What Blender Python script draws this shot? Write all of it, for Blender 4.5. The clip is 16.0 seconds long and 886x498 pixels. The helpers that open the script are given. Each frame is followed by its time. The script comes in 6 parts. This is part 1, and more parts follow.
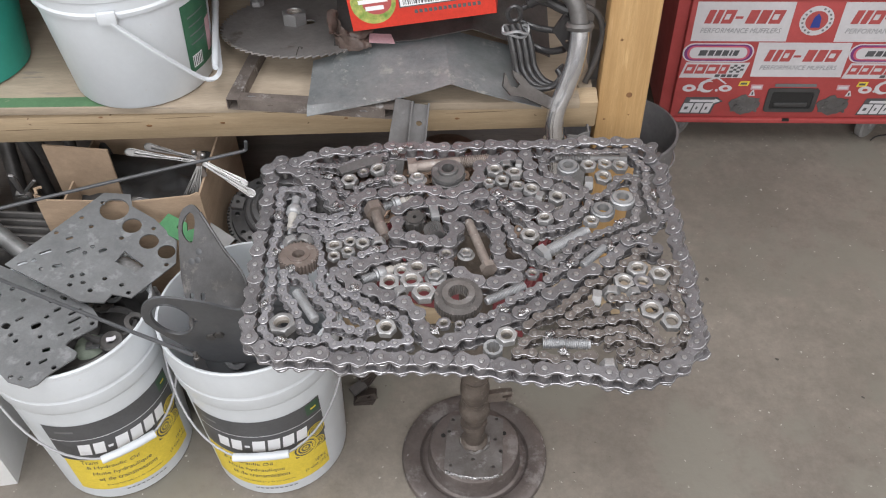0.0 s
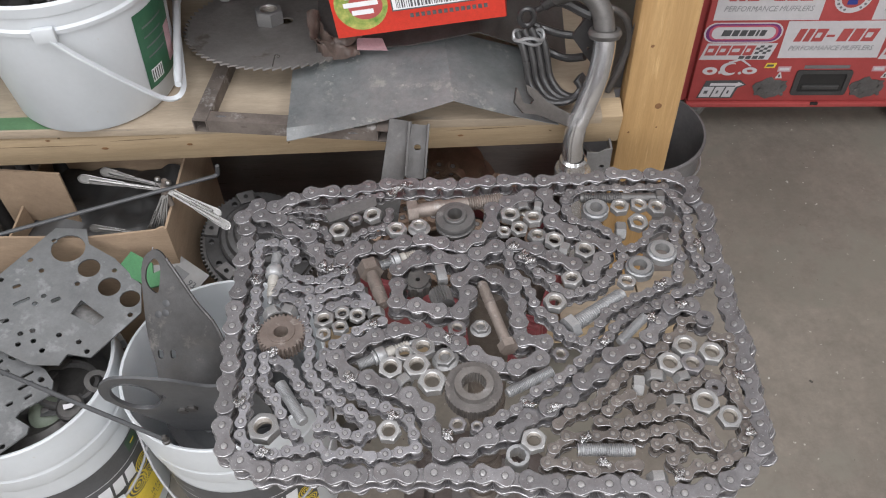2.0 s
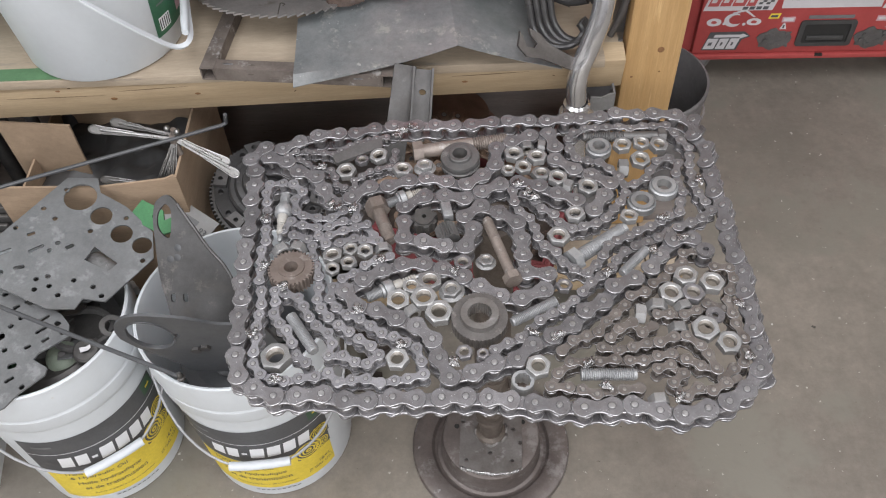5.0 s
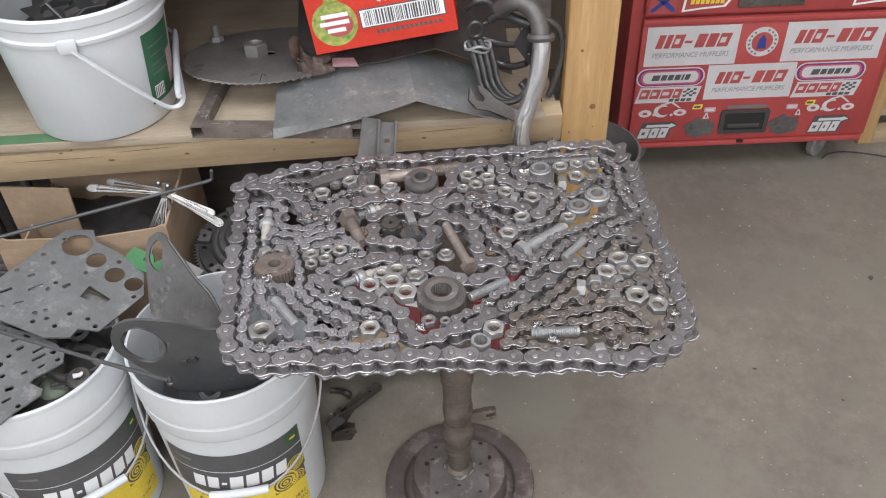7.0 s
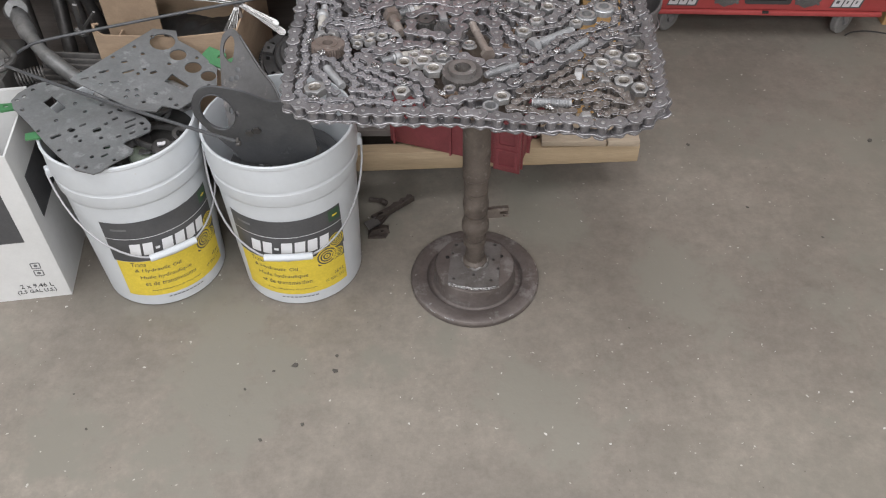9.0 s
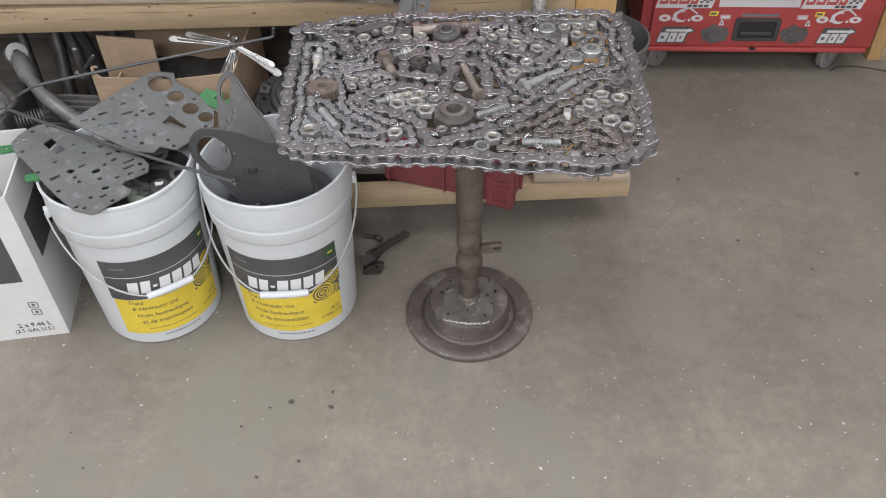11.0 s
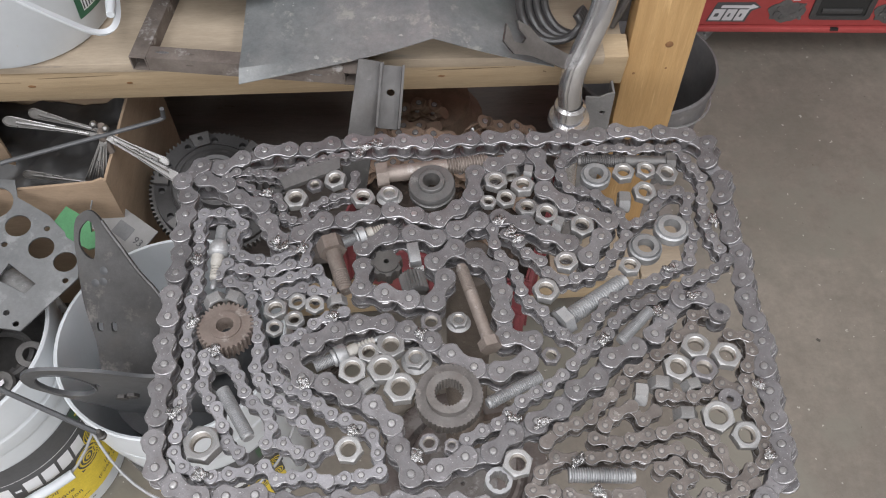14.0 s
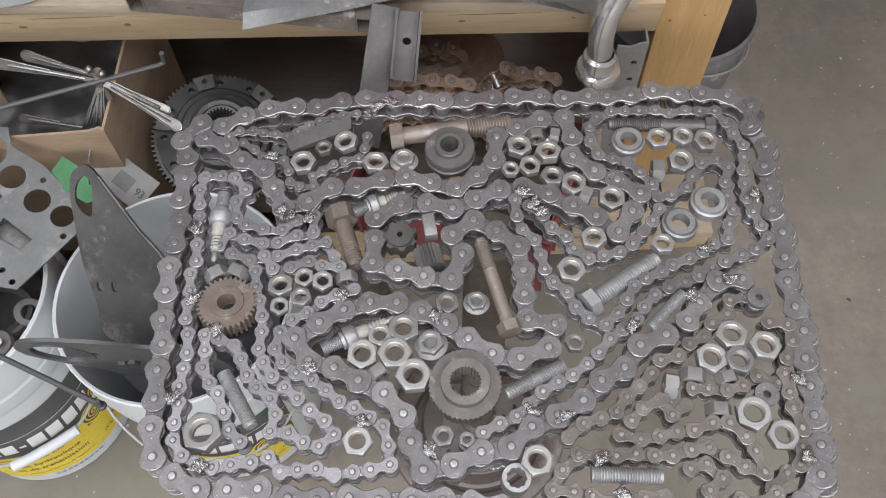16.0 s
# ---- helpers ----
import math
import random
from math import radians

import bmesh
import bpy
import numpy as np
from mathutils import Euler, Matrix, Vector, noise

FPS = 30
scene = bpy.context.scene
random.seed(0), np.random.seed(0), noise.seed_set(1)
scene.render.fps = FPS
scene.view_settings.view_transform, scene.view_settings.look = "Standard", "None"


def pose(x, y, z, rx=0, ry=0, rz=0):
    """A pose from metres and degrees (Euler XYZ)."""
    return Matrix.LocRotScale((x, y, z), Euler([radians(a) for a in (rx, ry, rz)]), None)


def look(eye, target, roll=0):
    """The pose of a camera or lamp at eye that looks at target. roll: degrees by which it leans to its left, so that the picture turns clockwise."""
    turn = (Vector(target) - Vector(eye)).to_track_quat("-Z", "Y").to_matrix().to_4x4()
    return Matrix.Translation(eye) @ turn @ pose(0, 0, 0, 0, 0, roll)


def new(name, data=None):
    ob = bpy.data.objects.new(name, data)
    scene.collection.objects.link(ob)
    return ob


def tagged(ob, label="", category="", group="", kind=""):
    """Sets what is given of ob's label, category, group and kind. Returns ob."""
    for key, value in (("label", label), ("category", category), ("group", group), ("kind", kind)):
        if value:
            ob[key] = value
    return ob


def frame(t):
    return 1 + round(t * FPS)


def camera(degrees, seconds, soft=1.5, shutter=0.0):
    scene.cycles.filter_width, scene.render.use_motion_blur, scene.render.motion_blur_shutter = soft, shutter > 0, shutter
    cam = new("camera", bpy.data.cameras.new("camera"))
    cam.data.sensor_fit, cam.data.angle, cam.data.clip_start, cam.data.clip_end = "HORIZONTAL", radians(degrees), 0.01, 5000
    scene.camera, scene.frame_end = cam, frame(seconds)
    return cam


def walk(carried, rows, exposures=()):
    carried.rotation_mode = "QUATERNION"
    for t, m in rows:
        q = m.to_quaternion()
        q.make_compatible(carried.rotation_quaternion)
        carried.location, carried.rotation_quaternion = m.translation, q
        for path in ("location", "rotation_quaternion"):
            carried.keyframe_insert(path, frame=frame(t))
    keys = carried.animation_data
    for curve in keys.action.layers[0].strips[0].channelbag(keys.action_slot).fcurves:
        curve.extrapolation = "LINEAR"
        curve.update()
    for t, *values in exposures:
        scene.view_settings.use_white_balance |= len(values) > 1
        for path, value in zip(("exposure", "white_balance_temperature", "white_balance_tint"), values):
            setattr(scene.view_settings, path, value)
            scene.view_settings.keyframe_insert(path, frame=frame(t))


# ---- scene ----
from mathutils import geometry

cam = camera(54.7, 16.0, 1.1)
PATH = [
    (0, (0.021, 0.216, 1.48), (-0.016, 1.629, 0.065), -1.6),
    (0.5, (-0.015, 0.304, 1.476), (0.033, 1.704, 0.048), -0.6),
    (1, (-0.008, 0.4, 1.463), (0.008, 1.778, 0.014), -1.3),
    (1.5, (-0.008, 0.445, 1.453), (0.0, 1.78, -0.036), -1.3),
    (2, (-0.005, 0.462, 1.453), (-0.015, 1.769, -0.06), -1.8),
    (2.5, (-0.0, 0.466, 1.456), (-0.023, 1.754, -0.074), -2.3),
    (3, (0.002, 0.467, 1.454), (-0.028, 1.738, -0.09), -2.6),
    (3.5, (-0.001, 0.468, 1.452), (-0.035, 1.729, -0.1), -2.8),
    (4, (0.001, 0.464, 1.449), (-0.035, 1.716, -0.11), -2.9),
    (4.2, (0.0, 0.461, 1.446), (-0.035, 1.709, -0.116), -2.9),
    (6.3, (-0.033, 0.284, 1.426), (-0.006, 1.72, 0.034), -4.0),
    (6.5, (-0.039, 0.262, 1.413), (0.011, 1.779, 0.11), -3.9),
    (7, (-0.012, 0.164, 1.4), (0.057, 1.687, 0.106), -2.0),
    (7.5, (0.045, 0.08, 1.378), (0.037, 1.547, 0.018), 0.9),
    (8, (0.041, -0.026, 1.384), (0.011, 1.386, -0.032), 0.5),
    (8.5, (0.025, -0.135, 1.4), (-0.029, 1.249, -0.042), -1.0),
    (10.8, (0.026, -0.183, 1.432), (-0.02, 1.258, 0.045), -1.4),
    (11, (0.03, -0.17, 1.434), (-0.012, 1.273, 0.05), -1.4),
    (11.5, (0.048, -0.099, 1.432), (0.006, 1.35, 0.054), -1.6),
    (12, (0.076, 0.038, 1.432), (0.034, 1.473, 0.039), -1.7),
    (12.5, (-0.003, 0.186, 1.411), (-0.035, 1.552, -0.048), -1.3),
    (13, (-0.071, 0.329, 1.417), (-0.079, 1.666, -0.072), -1.3),
    (13.5, (-0.038, 0.495, 1.389), (-0.039, 1.761, -0.159), -1.0),
    (14, (0.013, 0.619, 1.385), (0.022, 1.747, -0.266), -0.6),
    (14.5, (0.025, 0.669, 1.374), (0.024, 1.707, -0.335), -0.9),
    (15, (0.018, 0.682, 1.365), (0.004, 1.686, -0.364), -1.2),
    (15.5, (0.016, 0.688, 1.362), (-0.008, 1.67, -0.379), -1.6),
    (16, (0.01, 0.696, 1.359), (-0.015, 1.668, -0.389), -1.3),
]
walk(cam, [(t, look(eye, target, roll)) for t, eye, target, roll in PATH], [(0, 0.15), (1, 0.08), (2, 0.04), (4, 0.09), (6.5, 0.12), (7.5, 0.15), (8.5, 0.0), (11, 0.04), (12, 0.0), (12.5, -0.08), (13.5, -0.12), (14, 0.05), (15, 0.04), (16, 0.04)])

# ---- light ----
world = bpy.data.worlds.new("world")
scene.world = world
world.use_nodes = True
world.node_tree.nodes["Background"].inputs[0].default_value = (0.80, 0.86, 1.0, 1)
world.node_tree.nodes["Background"].inputs[1].default_value = 0.05


def area_lamp(x, y, z, sx, sy, watts, colour):
    data = bpy.data.lights.new("ceiling_lamp_light", "AREA")
    data.shape, data.size, data.size_y, data.energy, data.color = "RECTANGLE", sx, sy, watts, colour
    ob = new("ceiling_lamp_light", data)
    ob.matrix_world = pose(x, y, z)
    return ob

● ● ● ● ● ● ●

◆ Requirement ◆
Pull every line containing "kind" out of the data above.

◆ Answer to the exercise ◆
def tagged(ob, label="", category="", group="", kind=""):
    """Sets what is given of ob's label, category, group and kind. Returns ob."""
    for key, value in (("label", label), ("category", category), ("group", group), ("kind", kind)):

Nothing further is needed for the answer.